Pitching lone crop on O's farm

October 01, 2006|By Childs Walker | Childs Walker,[Sun Reporter]

With another losing Orioles season at a close, the inclination to look toward a better future is strong.

But the reality is that with Nick Markakis and Adam Loewen already established in the big leagues, Orioles fans might not have another elite prospect to look forward to until at least 2008.

Because it's still recovering from a series of weak drafts, the franchise lacks talent in the upper minor leagues, say talent evaluators around baseball. The Orioles have few outstanding positional prospects at any level.

But there is a bright side. For one, the system pumped out Markakis, the first Orioles youngster to look like a potential star hitter since Cal Ripken came along in 1981. Second, scouts and other prospect watchers say the Orioles have a bevy of promising pitchers. Loewen and Hayden Penn are the most advanced members of that group, but there are intriguing arms at Double-A and Single-A as well. Finally, talent evaluators think highly of the Orioles' past two drafts and believe that with its current regime in place, the club is likely to build a better base of talent year by year.

"It's better to have that gap at the upper levels than to have the whole franchise be a black hole," said Kevin Goldstein, who writes a column on prospects for Baseballprospectus.com. "You're looking at an organization that was pretty bad in almost every way three or four years ago and now, it's not great but it's a whole lot better."

Baseball America ranks all 30 major league farm systems annually. In 2003, the publication placed the Orioles last. They ranked 29th the year before that and 25th in 2005. But Baseball America put the Orioles at a respectable 12th this year, the first time in more than a decade the club's farm system ranked in the top half of baseball. The Orioles stand to rank about the same next season, said Baseball America executive editor Jim Callis.

"They had become a real laughingstock a few years ago," Callis said. "The perception was that their scouting side and their player development people weren't on the same page at all, and that's why you saw some of the mistakes you did. But you don't hear that anymore."

Orioles fans are used to worrying that even if their club improves, it won't be able to rival the New York Yankees and Boston Red Sox for divisional supremacy. But Callis said that at least as far as prospects are concerned, the Orioles probably have more than the Red Sox or Toronto Blue Jays and have more depth than the Yankees (who boast a superb duo in starter Philip Hughes and outfielder Jose Tabata). Only the Tampa Bay Devil Rays clearly have more outstanding youngsters, and many rate theirs as the richest farm system in baseball.

Several veteran scouts said they're impressed with the young pitching talent the Orioles already have developed.

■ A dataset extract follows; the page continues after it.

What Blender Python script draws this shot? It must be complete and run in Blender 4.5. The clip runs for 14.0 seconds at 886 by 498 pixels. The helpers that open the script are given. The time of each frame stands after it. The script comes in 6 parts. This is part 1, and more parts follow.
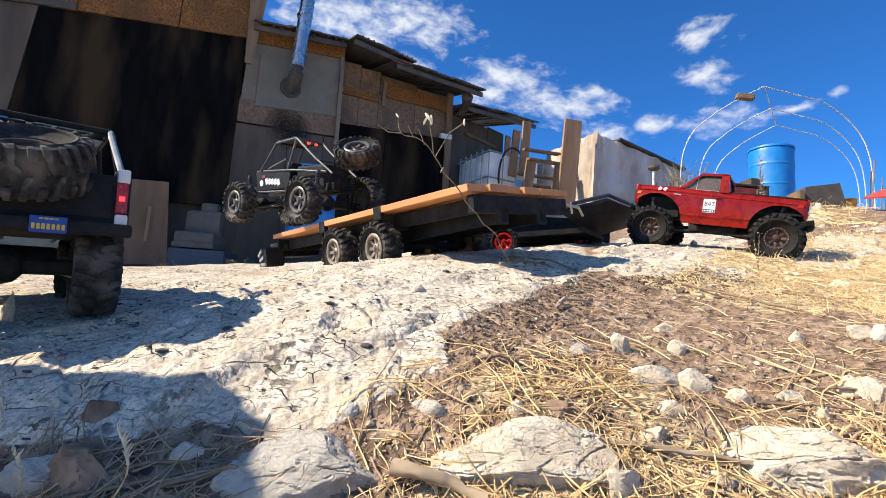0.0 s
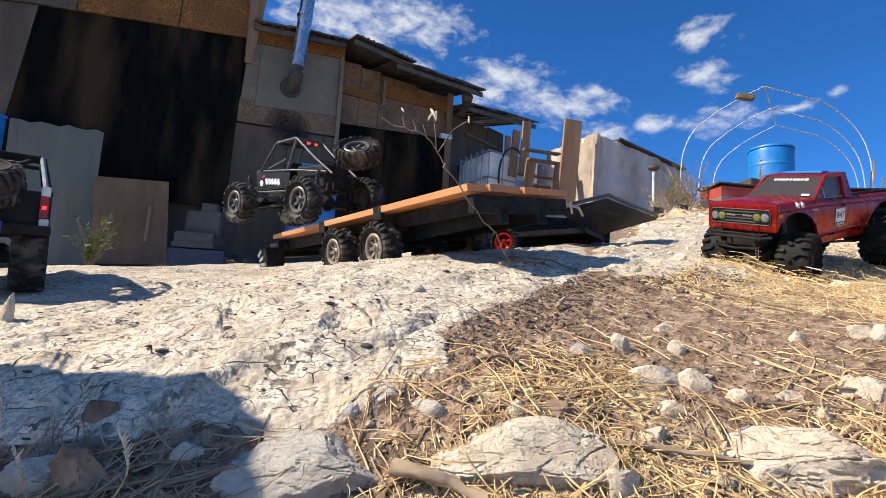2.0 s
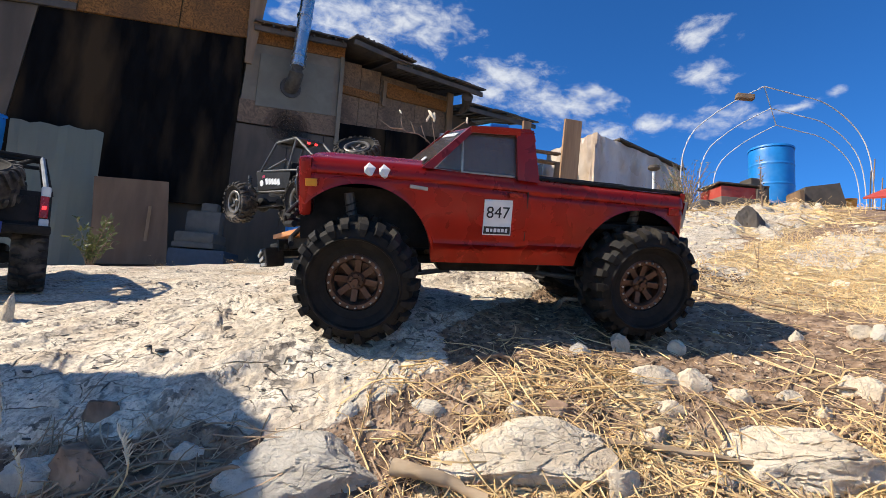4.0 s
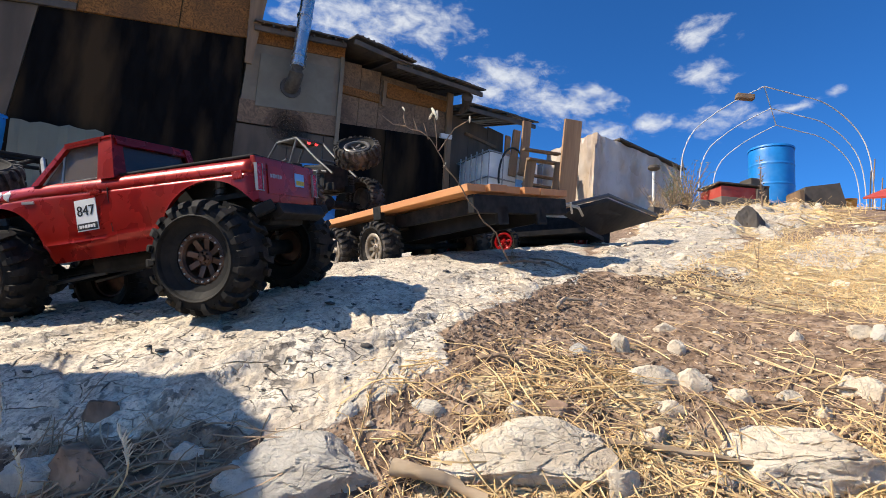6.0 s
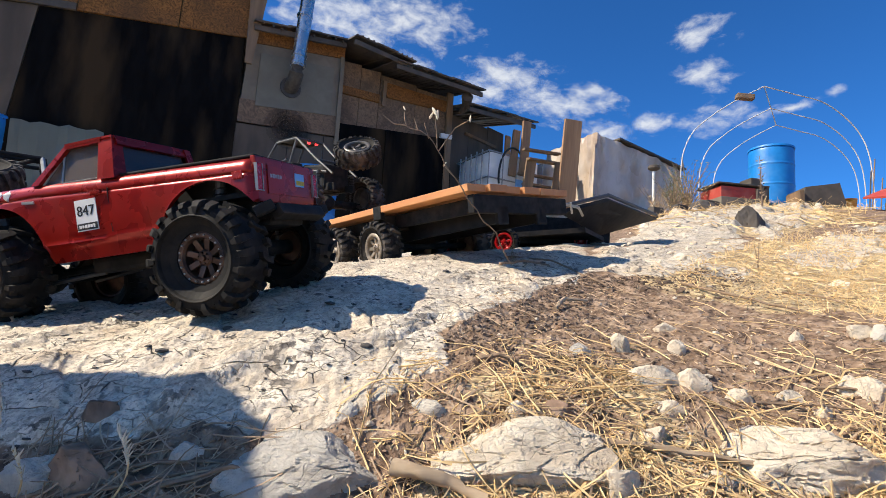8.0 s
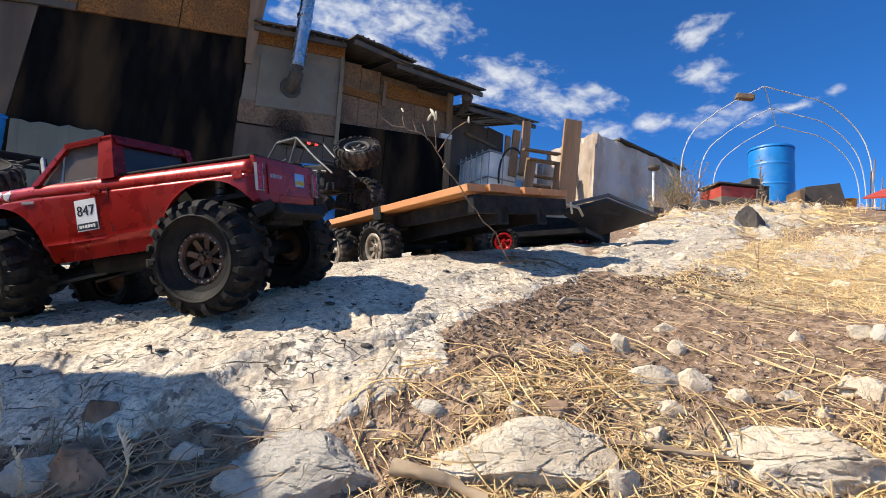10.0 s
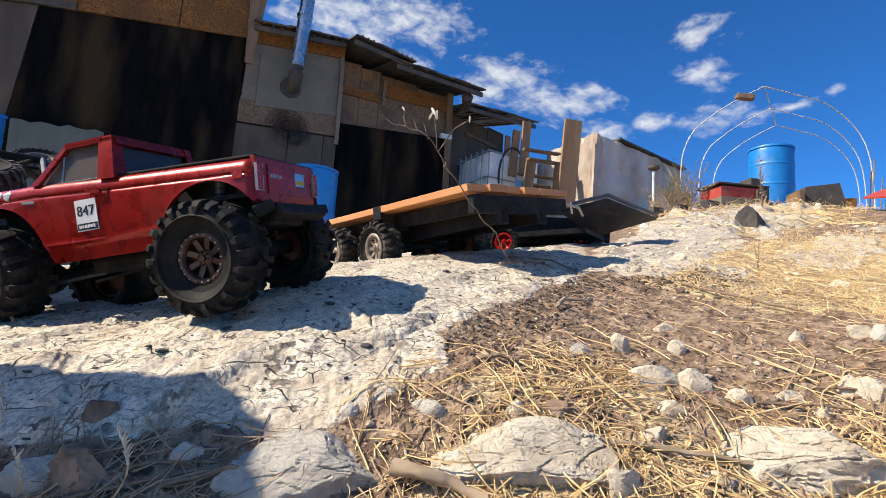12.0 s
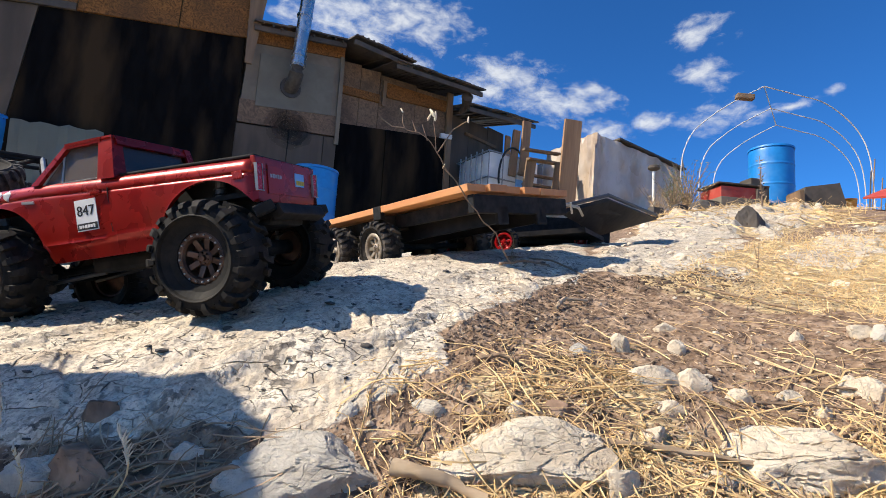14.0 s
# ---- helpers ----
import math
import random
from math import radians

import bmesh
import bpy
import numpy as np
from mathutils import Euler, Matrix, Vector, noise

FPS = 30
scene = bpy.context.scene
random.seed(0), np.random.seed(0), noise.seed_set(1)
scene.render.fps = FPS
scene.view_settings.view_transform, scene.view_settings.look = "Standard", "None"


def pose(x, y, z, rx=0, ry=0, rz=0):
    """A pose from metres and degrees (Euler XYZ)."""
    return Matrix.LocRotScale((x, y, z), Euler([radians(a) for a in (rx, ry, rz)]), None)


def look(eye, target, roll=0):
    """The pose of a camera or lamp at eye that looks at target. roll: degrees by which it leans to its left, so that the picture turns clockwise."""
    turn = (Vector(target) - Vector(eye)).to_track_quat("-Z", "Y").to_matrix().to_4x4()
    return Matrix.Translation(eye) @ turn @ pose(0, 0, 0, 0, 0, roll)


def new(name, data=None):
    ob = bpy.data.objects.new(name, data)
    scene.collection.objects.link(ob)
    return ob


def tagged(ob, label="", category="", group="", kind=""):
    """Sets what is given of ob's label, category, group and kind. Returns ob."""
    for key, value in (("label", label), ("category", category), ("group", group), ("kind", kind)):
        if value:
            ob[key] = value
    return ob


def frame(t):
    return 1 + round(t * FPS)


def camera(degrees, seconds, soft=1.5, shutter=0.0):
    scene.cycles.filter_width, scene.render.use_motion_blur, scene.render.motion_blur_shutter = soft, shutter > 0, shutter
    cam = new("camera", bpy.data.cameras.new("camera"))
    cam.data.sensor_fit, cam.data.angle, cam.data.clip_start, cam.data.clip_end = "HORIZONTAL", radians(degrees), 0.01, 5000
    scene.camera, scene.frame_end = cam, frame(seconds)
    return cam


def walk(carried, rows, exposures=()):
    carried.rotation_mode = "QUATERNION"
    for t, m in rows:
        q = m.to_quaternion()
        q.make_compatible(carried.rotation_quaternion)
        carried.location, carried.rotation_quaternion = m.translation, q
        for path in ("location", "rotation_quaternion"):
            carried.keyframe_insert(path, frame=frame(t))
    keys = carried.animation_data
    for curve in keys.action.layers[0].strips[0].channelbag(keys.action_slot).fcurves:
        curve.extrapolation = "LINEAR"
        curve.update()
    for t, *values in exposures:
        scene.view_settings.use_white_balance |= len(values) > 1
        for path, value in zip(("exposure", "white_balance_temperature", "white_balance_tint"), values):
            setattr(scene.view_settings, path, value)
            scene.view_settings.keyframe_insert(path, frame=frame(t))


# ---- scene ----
cam = camera(84.04, 14.0, soft=0.75)
EYE = Vector((0.0, 0.0, 0.14))
VIEW = look(EYE, EYE + Vector((0, math.cos(radians(7)), math.sin(radians(7)))), 4.0)
walk(cam, [(0.0, VIEW), (14.0, VIEW)], exposures=[(0.0, 0.16), (0.5, 0.06), (1.0, -0.04), (1.5, -0.07), (14.0, -0.07)])

# ---- light ----
SUN = Vector((-0.76, -0.15, 0.67)).normalized()
world = bpy.data.worlds.new("sky")
scene.world = world
world.use_nodes = True
sky = world.node_tree.nodes.new("ShaderNodeTexSky")
sky.sky_type, sky.sun_disc = "NISHITA", False
sky.sun_elevation = math.asin(SUN.z)
sky.sun_rotation = math.atan2(SUN.x, SUN.y)
sky.altitude, sky.air_density, sky.dust_density, sky.ozone_density = 1800, 0.9, 0.05, 4.0
back = world.node_tree.nodes["Background"]
back.inputs["Strength"].default_value = 0.118
deep = world.node_tree.nodes.new("ShaderNodeMix")   # the thin dry air of a high place: a deeper blue
deep.data_type, deep.blend_type = "RGBA", "MULTIPLY"
deep.inputs["Factor"].default_value, deep.inputs["B"].default_value = 1.0, (0.35, 1.00, 1.60, 1)
world.node_tree.links.new(sky.outputs[0], deep.inputs["A"])
world.node_tree.links.new(deep.outputs["Result"], back.inputs["Color"])
sun_data = bpy.data.lights.new("sun", "SUN")
sun_data.energy, sun_data.angle, sun_data.color = 7.5, radians(0.5), (1.0, 0.905, 0.755)
sun = new("sun", sun_data)
sun.matrix_world = look(SUN * 30, (0, 0, 0))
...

"You're starting to look at some real viable pitching there," one American League Central scout said. "I think they're getting closer. Some interesting things could happen there."

Top prospects lacking

One negative that many agree on is the lack of first-rate prospects at Double-A and Triple-A.

"I didn't see a lot there in the way of front-line players," said the AL Central scout in describing the Triple-A Ottawa Lynx.

But, he added, many clubs now use Triple-A as a holding pen for veterans who can be called up to patch sudden holes in the big leagues. The quality of the Lynx shouldn't necessarily be held against the whole system, he said.

Callis agreed that even the best systems face ebbs and flows that leave certain levels barren for a year or two. He said the absence of talent at Triple-A isn't a sign that the Orioles aren't progressing.

Of more concern is the relative lack of positional stars. "When you look at the position players, there's not a lot there," Goldstein said. "The best one is probably [Bill] Rowell, and he's only 18 years old."

That said, Rowell was so good in adjusting from high school ball to the Appalachian League that the infielder might already be the team's best prospect overall.

"He was regarded as the best or second-best high school hitter out there, and he looked like it," Goldstein said. "There's no question he can hit. He has excellent hand-eye coordination, natural power, he goes with the pitch, he hits breaking balls. He's just a very good hitter."

In 53 games between Rookie-level Bluefield and short-season Single-A Aberdeen this summer, Rowell hit .328 with three home runs and 32 RBIs.

Rowell was a shortstop in high school, but the Orioles hope he will play third base as a pro. He struggled there this summer, and Goldstein questioned whether he'll be able to play anything but first base or perhaps a corner outfield spot in the majors. Even as a teenager, Rowell is 6 feet 5 with broad shoulders, and it's not hard to imagine him someday carrying 240 pounds as opposed to his current 215. Not many third basemen are that big.